The Access and Benefi-Sharing Patent Index: Large Scale Text Mining for Biodiversity using High End Computing

Extended Abstract – NEW INDICATORS session at “1st Global TechMining Conference” 2011

Author(s): P. Oldham and S. Hall (CESAGEN, Faculty of Arts and Social Science, Lancaster University)

We have developed an index of biological species names appearing in the USPTO and PCT patent collections of 9 million patent documents. The Access and Benefit-Sharing Patent Index (ABSPAT) is intended to assist countries with monitoring trends in research and development involving genetic resources under the Nagoya
Protocol of the United Nations Convention on Biological Diversity. The ABSPAT index will also provide important insights into the role of biodiversity in developments in science and technology.

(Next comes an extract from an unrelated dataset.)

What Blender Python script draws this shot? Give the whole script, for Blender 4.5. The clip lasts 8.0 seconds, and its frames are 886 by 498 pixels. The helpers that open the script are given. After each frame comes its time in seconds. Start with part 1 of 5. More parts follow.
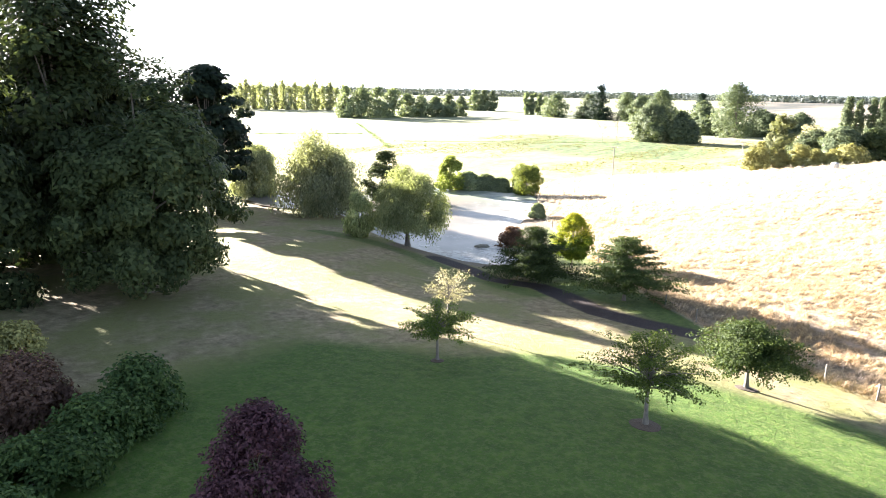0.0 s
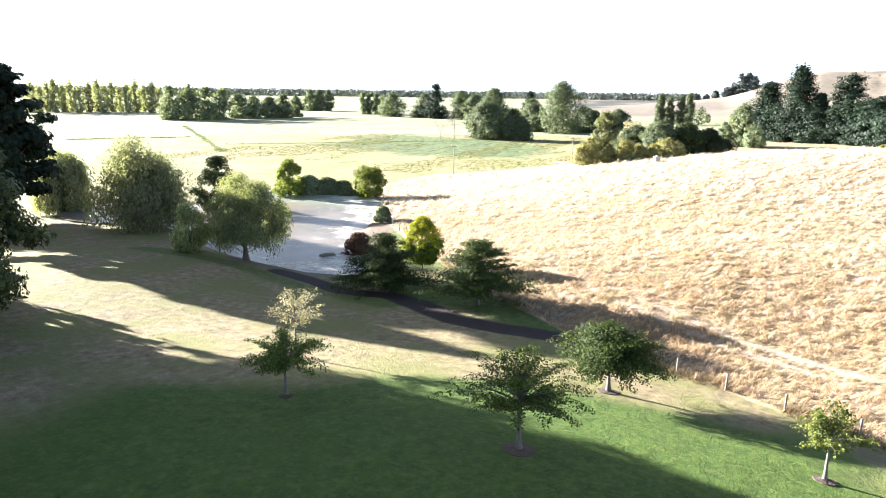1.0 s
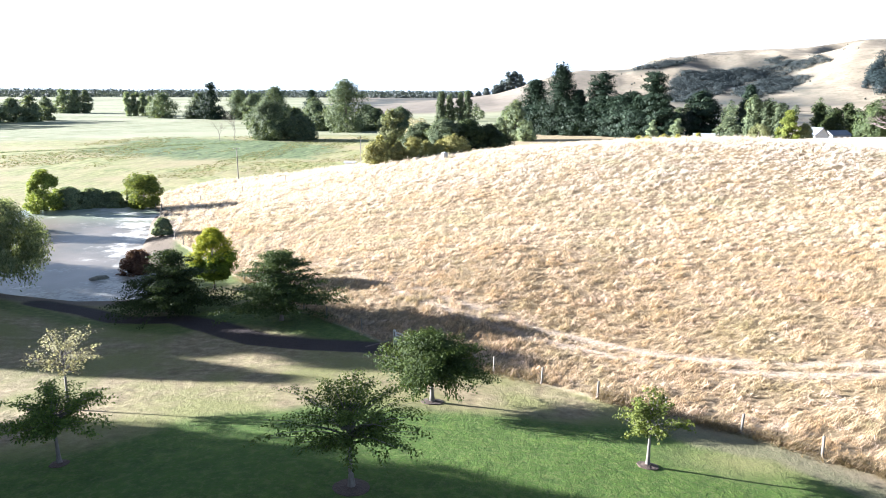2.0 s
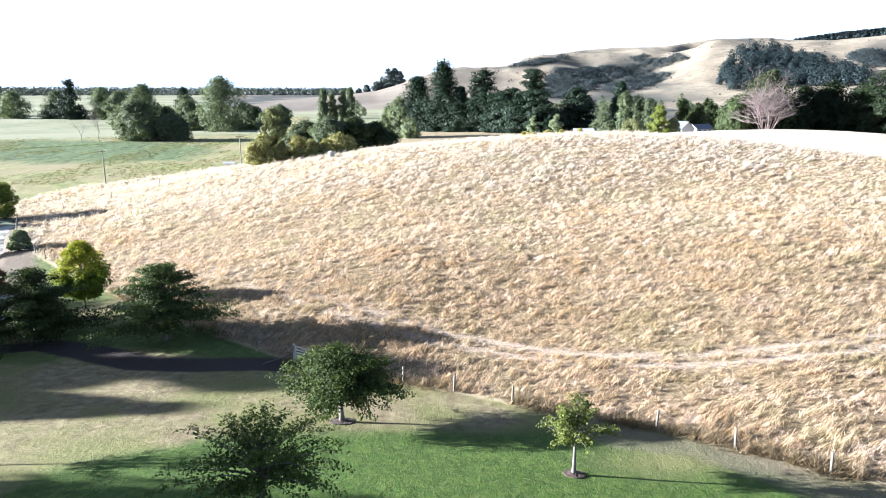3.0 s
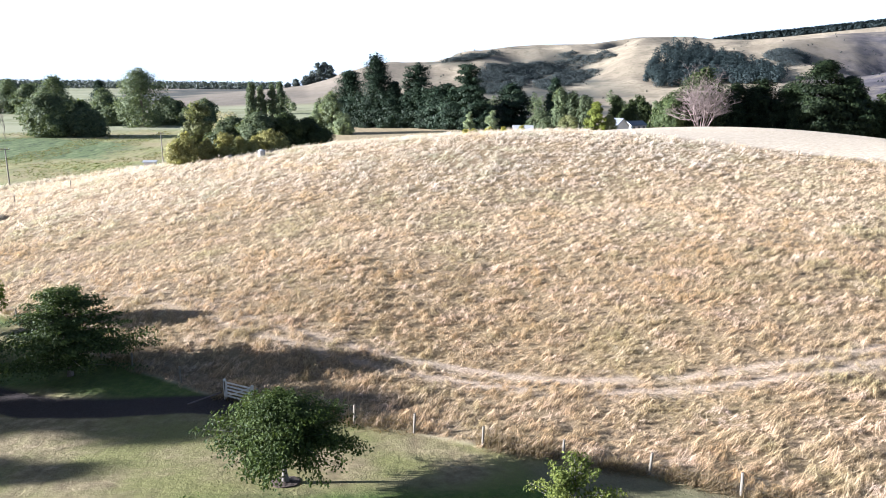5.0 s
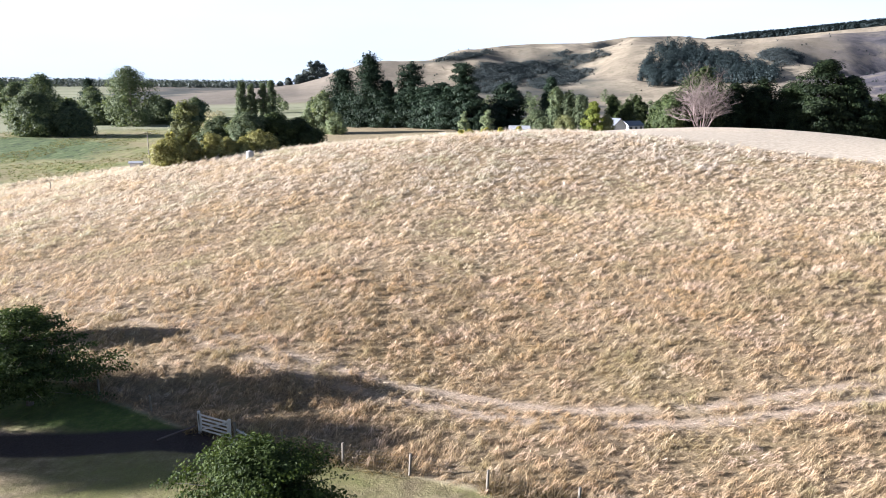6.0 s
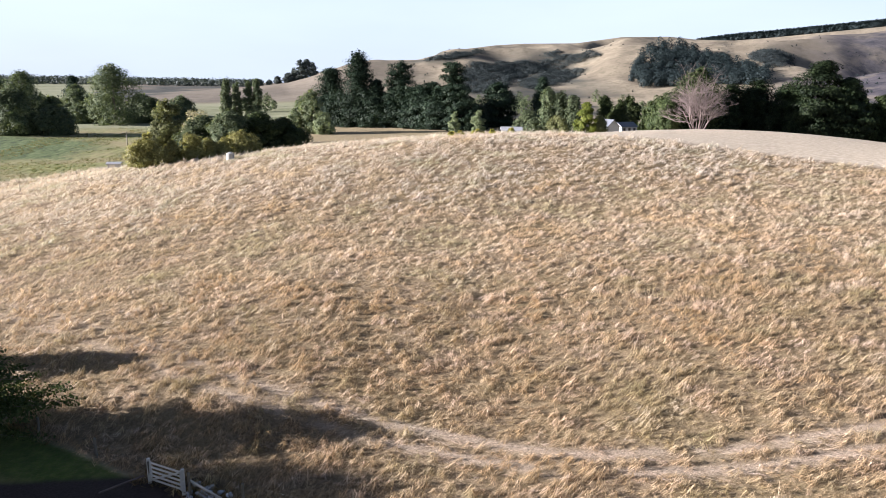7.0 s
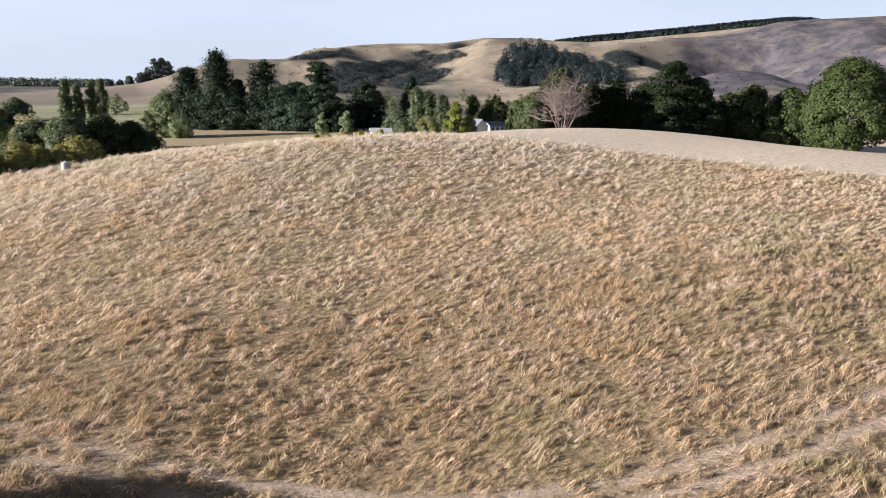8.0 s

The ABSPAT index was developed using a multi-phased approach. The generation phase involved creating a set of search patterns from the 1.9 million Latin species names derived from the Species 2000 & ITIS Catalogue of Life Annual Check-list 2011. These patterns were captured in regular expressions (RE) created using atomic grouping to minimise the number of required character matches with the RE engine. The regular expressions were delineated using a expression grouping technique based on the Levenshtein Distance to promote adjacent term clustering. Finally, we optimized the search patterns by adopting a 2-phase matcher to cluster expressions on both the genera and species terms.

The indexing phase required the use of the Lancaster University High End Computing facility (HEC) to enable the timely scanning of 9 million documents. A map-reduce technique was used to create a map of document files so that the indexing task could be divided amongst the 400 parallel cores. Each core produced an individual index that was, in turn, reduced to a master index. A master index consisted of a mapping of species name, patent identifier, occurrence segment indicator (i.e. title, abstract, description, claims) and an optional match-context string.

A cleaning phase was required for two reasons. Firstly, the Catalogue of Life source data was insufficient to capture all known Latin species names. To expand the scope of species capture we performed a second indexing phase to capture occurrences based on the genus name only (i.e. Escherichia rather than Escherichia coli). Secondly species are often referred to by abbreviations, for example Escherichia coli is most commonly known as E. coli. During generation we included abbreviations in the search patterns, hence the master indexes also included abbreviations that needed be resolved into actual species. Both the genera based index and abbreviations within the species index contained unwanted noise such as common English words. An anti-thesaurus was applied to both indexes using a grep-like tool based on the same algorithms as the indexer. Non-abbreviations were checked against the online Global Names Index. The majority of the abbreviations were resolved by looking for a related full-species binomials in the same patent document, a list of top known terms or finally in the Catalogue of Life check list. Some abbreviations were resolved manually and a small proportion have yet to be resolved.

The federation phase consisted of loading the master indexes into a relational database to be cross referenced with the EPO World Patent Statistical Database (PATSTAT). This allowed us to analyse the relationships between species, publications, patent families, assignees, citations and technology areas. Using web-services provided by the Global Biodiversity Information Facility, itself a federation of biological databases, we were able to imbue the ABSPAT index with taxonomic and geographic attributes such as biological kingdoms, distribution and actual species occurrences.

To ensure the validity of our work we regularly checked the results. To verify the correctness of the indexing phase we performed sample checks of referenced publications using the Thompson Innovation online patent database. Using Vantage Point we manually reviewed the species list obtained from the Catalogue of Life, the non-resolved abbreviations from the master index and also verified that GBIF distribution data obtained through web services was consistent with actual GBIF data portal content.

Our primary results are a set of interactive workbooks published in Tableau that allow the exploration and analysis of biodiversity in the patent system. This data is directly linked to a report version of the ABSPAT index allowing the information to be filtered. Additional outputs from our work include the production of network graphs, manipulated with Gephi tool to provide further analysis of the results.

Our research is directed to public policy analysis for the global issue of access to genetic resources and benefit-sharing. As large scale datasets and high end computing become increasingly accessible to researchers we also hope to contribute to best practice in text mining and visualization of patent data.